Pattern formation in interface depinning and other models: erratically moving spatial structures

Abstract

We study erratically moving spatial structures that are found in a driven interface in a random medium at the depinning threshold. We introduce a bond-disordered variant of the Sneppen model and study the effect of extremal dynamics on the morphology of the interface. We find evidence for the formation of a structure that moves along with the growth site. The time average of the structure, which is defined with respect to the active spot of growth, defines an activity-centered pattern. Extensive Monte Carlo simulations show that the pattern has a tail that decays slowly, as a power law.
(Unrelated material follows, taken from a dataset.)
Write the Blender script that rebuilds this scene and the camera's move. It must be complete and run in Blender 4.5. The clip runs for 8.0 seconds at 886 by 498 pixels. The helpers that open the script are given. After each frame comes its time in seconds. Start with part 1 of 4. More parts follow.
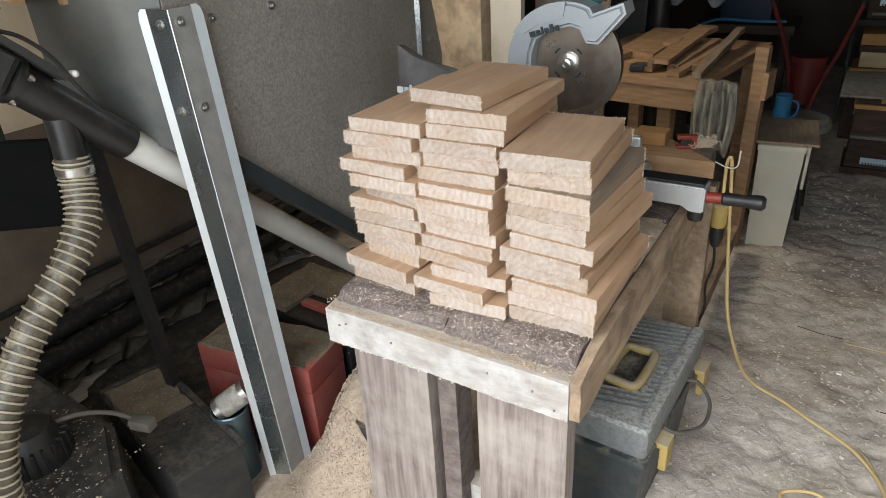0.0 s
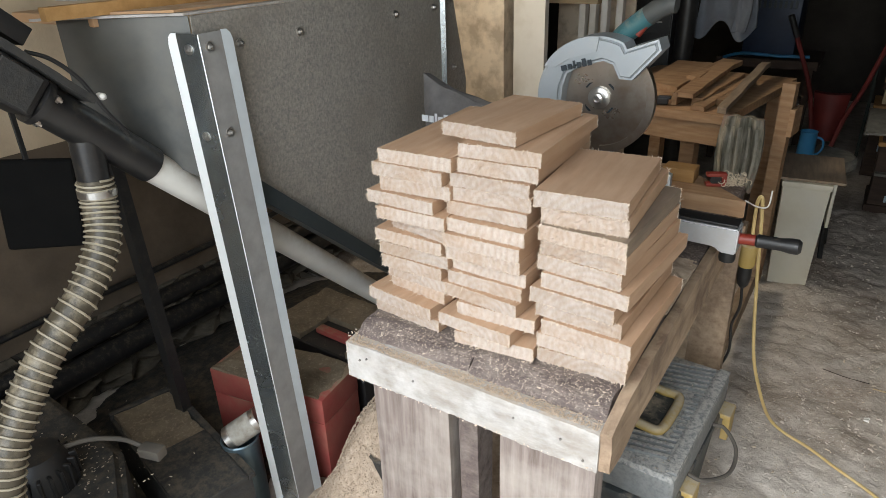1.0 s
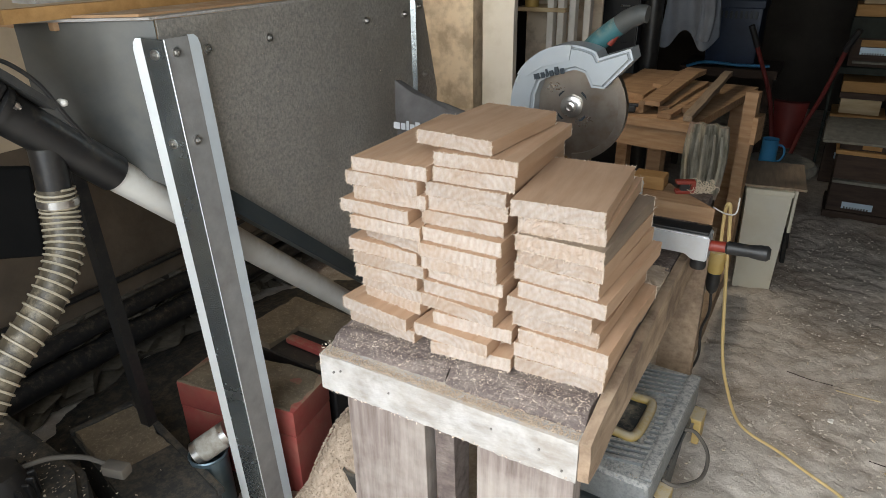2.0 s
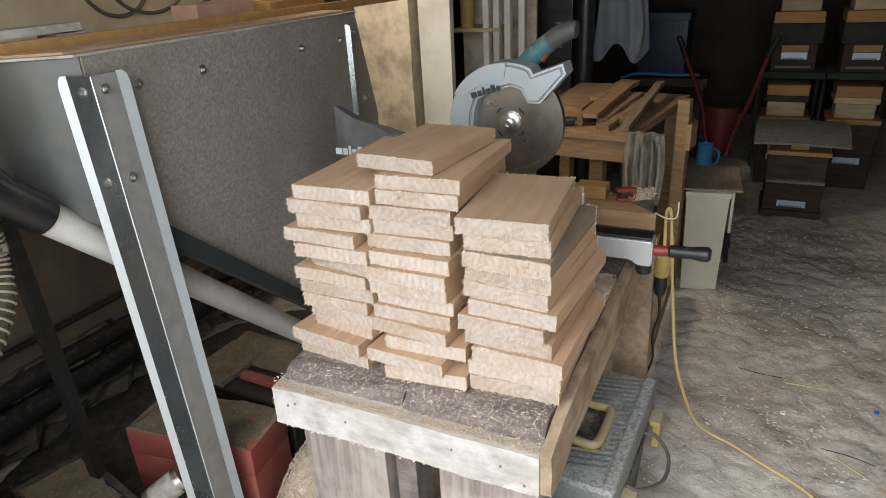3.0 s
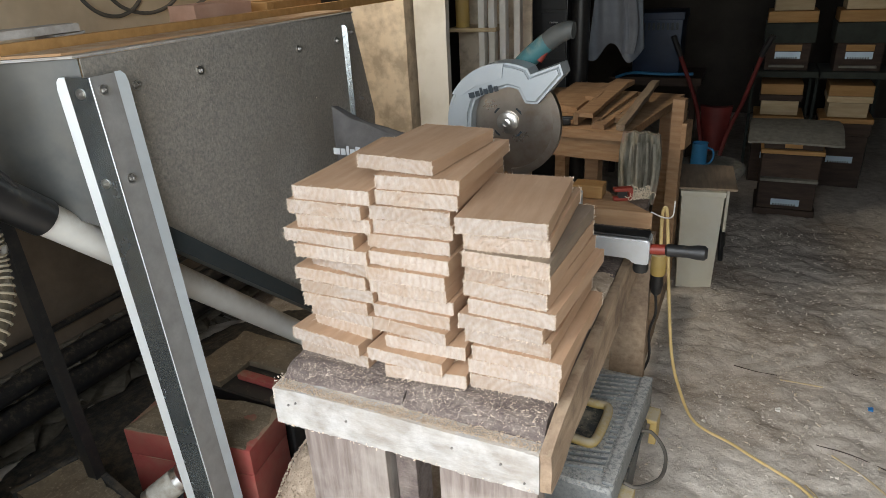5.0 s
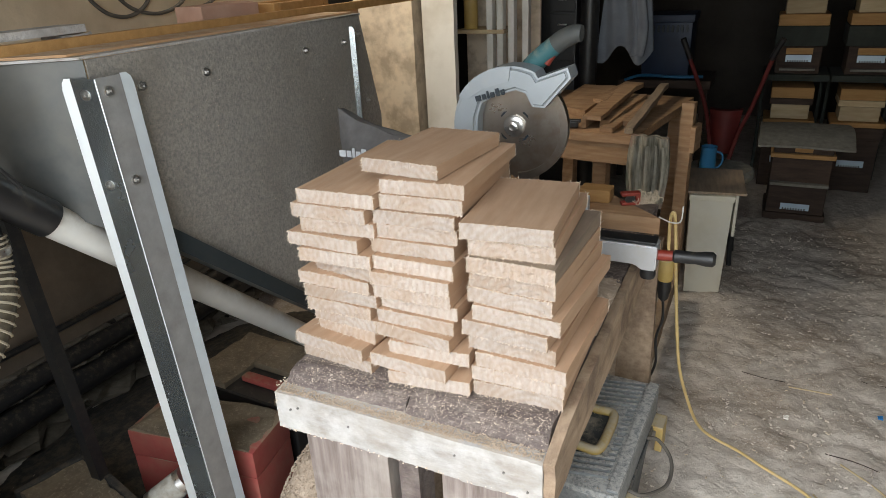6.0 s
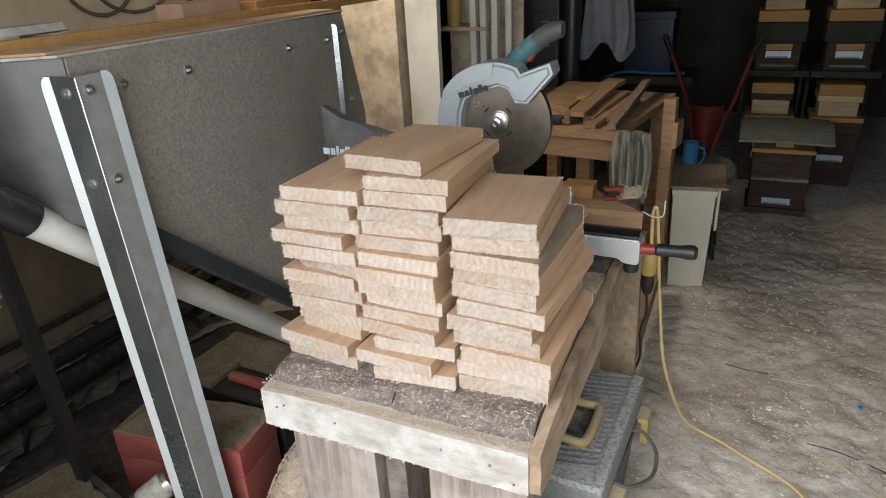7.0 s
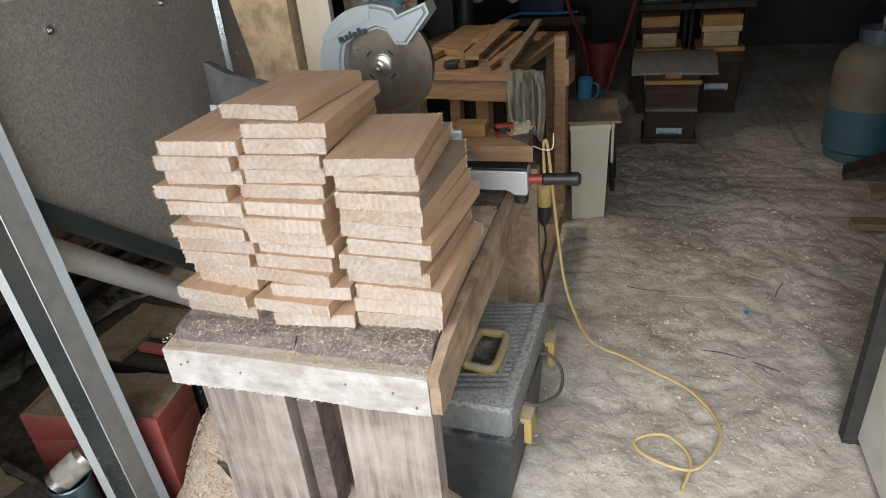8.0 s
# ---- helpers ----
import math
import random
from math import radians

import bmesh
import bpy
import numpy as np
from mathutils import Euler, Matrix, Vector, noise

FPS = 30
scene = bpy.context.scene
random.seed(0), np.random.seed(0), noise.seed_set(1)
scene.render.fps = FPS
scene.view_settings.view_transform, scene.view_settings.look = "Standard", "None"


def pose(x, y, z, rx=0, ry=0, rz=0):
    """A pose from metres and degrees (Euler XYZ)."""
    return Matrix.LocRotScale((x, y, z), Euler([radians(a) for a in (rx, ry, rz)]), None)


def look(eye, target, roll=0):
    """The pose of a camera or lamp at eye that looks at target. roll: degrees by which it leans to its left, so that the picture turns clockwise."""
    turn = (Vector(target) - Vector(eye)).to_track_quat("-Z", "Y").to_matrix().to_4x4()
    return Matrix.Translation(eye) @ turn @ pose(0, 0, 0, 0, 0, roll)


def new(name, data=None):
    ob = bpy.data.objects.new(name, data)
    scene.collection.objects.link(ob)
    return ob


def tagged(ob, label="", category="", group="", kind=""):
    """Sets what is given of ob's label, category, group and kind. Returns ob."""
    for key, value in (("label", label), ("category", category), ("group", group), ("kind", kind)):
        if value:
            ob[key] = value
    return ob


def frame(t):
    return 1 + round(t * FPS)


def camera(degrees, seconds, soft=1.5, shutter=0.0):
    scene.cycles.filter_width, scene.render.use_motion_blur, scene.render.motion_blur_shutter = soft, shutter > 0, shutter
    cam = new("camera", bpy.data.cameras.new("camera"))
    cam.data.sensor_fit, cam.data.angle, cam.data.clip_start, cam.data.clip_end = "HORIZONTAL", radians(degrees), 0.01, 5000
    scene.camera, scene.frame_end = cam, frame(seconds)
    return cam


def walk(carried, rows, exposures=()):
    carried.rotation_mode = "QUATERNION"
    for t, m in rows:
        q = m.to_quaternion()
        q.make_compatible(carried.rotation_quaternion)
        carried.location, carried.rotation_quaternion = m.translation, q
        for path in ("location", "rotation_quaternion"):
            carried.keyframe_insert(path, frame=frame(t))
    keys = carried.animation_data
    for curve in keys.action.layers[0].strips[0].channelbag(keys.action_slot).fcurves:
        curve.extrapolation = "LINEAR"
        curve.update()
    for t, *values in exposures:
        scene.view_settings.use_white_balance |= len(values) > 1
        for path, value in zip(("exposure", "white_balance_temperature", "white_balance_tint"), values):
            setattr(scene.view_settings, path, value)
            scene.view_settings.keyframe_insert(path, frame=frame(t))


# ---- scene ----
cam = camera(68.2, 8.0, soft=0.75, shutter=0.06)
PATH = [
    (0, (0.281, -0.798, 1.466), (-0.677, 0.694, 0.541), -3.4),
    (0.5, (0.25, -0.793, 1.471), (-0.779, 0.69, 0.608), -2.7),
    (1, (0.232, -0.779, 1.476), (-0.764, 0.724, 0.611), -2.0),
    (1.2, (0.228, -0.774, 1.476), (-0.749, 0.739, 0.607), -1.6),
    (2.3, (0.208, -0.774, 1.477), (-0.668, 0.811, 0.63), -0.8),
    (2.5, (0.207, -0.772, 1.474), (-0.641, 0.831, 0.63), -0.8),
    (3, (0.222, -0.765, 1.474), (-0.581, 0.884, 0.677), -3.1),
    (3.5, (0.237, -0.758, 1.474), (-0.486, 0.911, 0.641), -4.1),
    (4, (0.231, -0.759, 1.473), (-0.478, 0.916, 0.641), -3.5),
    (4.5, (0.217, -0.767, 1.475), (-0.555, 0.888, 0.66), -3.7),
    (5, (0.217, -0.774, 1.478), (-0.571, 0.881, 0.678), -3.1),
    (5.2, (0.217, -0.768, 1.477), (-0.573, 0.884, 0.673), -3.1),
    (6.3, (0.216, -0.76, 1.481), (-0.598, 0.888, 0.689), -2.9),
    (6.5, (0.217, -0.762, 1.481), (-0.593, 0.889, 0.693), -3.1),
    (7, (0.222, -0.765, 1.478), (-0.548, 0.897, 0.674), -3.0),
    (7.5, (0.257, -0.773, 1.479), (-0.41, 0.92, 0.65), -3.5),
    (8, (0.295, -0.786, 1.458), (-0.248, 0.895, 0.521), -5.2),
]
walk(cam, [(t, look(eye, target, roll)) for t, eye, target, roll in PATH], exposures=[(0.0, 0.68), (8.0, 0.68)])

# ---- world, daylight through the open doorway behind the camera ----
world = bpy.data.worlds.new("sky")
scene.world = world
world.use_nodes = True
sky = world.node_tree.nodes.new("ShaderNodeTexSky")
sky.sky_type, sky.sun_disc = "NISHITA", False
sky.sun_elevation, sky.sun_rotation = radians(42), radians(186)
world.node_tree.links.new(sky.outputs[0], world.node_tree.nodes["Background"].inputs[0])
world.node_tree.nodes["Background"].inputs[1].default_value = 0.14
sun = new("sun", bpy.data.lights.new("sun", "SUN"))
sun.data.energy, sun.data.angle, sun.data.color = 1.5, radians(26), (0.935, 0.972, 1.0)
sun.matrix_world = look((-0.9, -8, 7.3), (0, 0, 0))
door_light = new("doorway_daylight", bpy.data.lights.new("doorway_daylight", "AREA"))
door_light.data.shape, door_light.data.size, door_light.data.size_y = "RECTANGLE", 1.7, 1.9
door_light.data.energy, door_light.data.color, door_light.data.spread = 21, (0.905, 0.968, 1.0), radians(165)
door_light.matrix_world = look((0.04, -1.30, 1.55), (0.06, 0.8, 0.25))
# unseen warm source, added to light the pillar and wall behind the hopper
warm_fill = new("unseen_warm_fill", bpy.data.lights.new("unseen_warm_fill", "AREA"))
warm_fill.data.shape, warm_fill.data.size, warm_fill.data.size_y = "RECTANGLE", 0.8, 0.6
warm_fill.data.energy, warm_fill.data.color = 8, (1.0, 0.88, 0.70)
warm_fill.data.spread = radians(100)
warm_fill.matrix_world = look((-1.93, 1.30, 2.35), (-1.30, 1.95, 1.2))


# ---- material helpers ----
def mat(name, base, rough=0.7, metal=0.0, vary=None, scale=8.0, bump=0.0, bump_scale=60.0, bump_dist=0.004, bump_rough=0.65, stretch=(1, 1, 1), detail=6.0,
        dust=None, dust_amount=0.0, dust_scale=14.0, per_object=0.0, stain=None, stain_scale=2.5, stain_amount=0.0, gloss_vary=0.1):
    """A surface with grain at two scales: base and vary mixed by stretched noise, stains, dust, roughness variation and relief."""
    m = bpy.data.materials.new(name)
    m.use_nodes = True
    nt = m.node_tree
    N, L = nt.nodes, nt.links
    b = N["Principled BSDF"]
    b.inputs["Metallic"].default_value = metal
    tc = N.new("ShaderNodeTexCoord")
    info = N.new("ShaderNodeObjectInfo")
    off = N.new("ShaderNodeVectorMath"); off.operation = "SCALE"; off.inputs[0].default_value = (7.1, 3.3, 5.7)
    L.new(info.outputs["Random"], off.inputs[3])
    add = N.new("ShaderNodeVectorMath"); add.operation = "ADD"
    L.new(tc.outputs["Object"], add.inputs[0]); L.new(off.outputs[0], add.inputs[1])
    mp = N.new("ShaderNodeMapping"); mp.inputs["Scale"].default_value = stretch
    L.new(add.outputs[0], mp.inputs["Vector"])

    def tex(sc, src, det=detail, rgh=0.6):
        n = N.new("ShaderNodeTexNoise")
        n.inputs["Scale"].default_value, n.inputs["Detail"].default_value, n.inputs["Roughness"].default_value = sc, det, rgh
        L.new(src, n.inputs["Vector"])
        return n

    def ramp(src, lo, hi):
        r = N.new("ShaderNodeMapRange")
        r.inputs[1].default_value, r.inputs[2].default_value = lo, hi
        L.new(src, r.inputs[0])
        return r.outputs[0]

    def blend(fac, a, c, mode="MIX"):
        x = N.new("ShaderNodeMix"); x.data_type, x.blend_type = "RGBA", mode
        if isinstance(fac, float):
            x.inputs[0].default_value = fac
        else:
            L.new(fac, x.inputs[0])
        for k, v in ((6, a), (7, c)):
            if isinstance(v, tuple):
                x.inputs[k].default_value = (*v, 1)
            else:
                L.new(v, x.inputs[k])
        return x.outputs[2]

    grain = tex(scale, mp.outputs[0])
    col = blend(ramp(grain.outputs[0], 0.3, 0.72), base, vary or tuple(c * 0.72 for c in base))
    if stain:
        st = tex(stain_scale, add.outputs[0], 5.0)
        mul = N.new("ShaderNodeMath"); mul.operation = "MULTIPLY"; mul.inputs[1].default_value = stain_amount
        L.new(ramp(st.outputs[0], 0.46, 0.66), mul.inputs[0])
        col = blend(mul.outputs[0], col, stain)
    if dust:
        du = tex(dust_scale, add.outputs[0], 9.0, 0.72)
        geo = N.new("ShaderNodeNewGeometry")
        sep = N.new("ShaderNodeSeparateXYZ"); L.new(geo.outputs["Normal"], sep.inputs[0])
        up = ramp(sep.outputs[2], -0.2, 0.9)
        mul = N.new("ShaderNodeMath"); mul.operation = "MULTIPLY"
        L.new(ramp(du.outputs[0], 0.62 - 0.35 * dust_amount, 0.75 - 0.25 * dust_amount), mul.inputs[0]); L.new(up, mul.inputs[1])
        col = blend(mul.outputs[0], col, dust)
    if per_object:
        hv = N.new("ShaderNodeHueSaturation")
        r = N.new("ShaderNodeMapRange"); r.inputs[3].default_value, r.inputs[4].default_value = 1 - per_object, 1 + per_object
        L.new(info.outputs["Random"], r.inputs[0]); L.new(r.outputs[0], hv.inputs["Value"]); L.new(col, hv.inputs["Color"])
        col = hv.outputs[0]
    L.new(col, b.inputs["Base Color"])
    fine = tex(bump_scale, mp.outputs[0], 9.0, bump_rough)
    rr = N.new("ShaderNodeMapRange"); rr.inputs[3].default_value, rr.inputs[4].default_value = max(0.03, rough - gloss_vary), min(1, rough + gloss_vary)
    L.new(grain.outputs[0], rr.inputs[0]); L.new(rr.outputs[0], b.inputs["Roughness"])
    if bump:
        bp = N.new("ShaderNodeBump"); bp.inputs["Strength"].default_value, bp.inputs["Distance"].default_value = bump, bump_dist
        L.new(fine.outputs[0], bp.inputs["Height"]); L.new(bp.outputs[0], b.inputs["Normal"])
    return m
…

To understand this sort of pattern formation, we write down an approximate integral equation involving the local interface dynamics and long-ranged jumps of the growth spot. We clarify the nature of the approximation by considering a model for which the integral equation is exactly derivable from an extended master equation. Improvements to the equation are considered by adding a second coupled equation that provides a self-consistent description. The pattern, which defines a one-point correlation function, is shown to have a strong effect on ordinary space-fixed two-point correlation functions. Finally we present evidence that this sort of pattern formation is not confined to the interface problem, but is generic to situations in which the activity at successive time steps is correlated, such as, for instance, in several other extremal models. We present numerical results for activity-centered patterns in the Bak-Sneppen model of evolution and the Zaitsev model of low-temperature creep.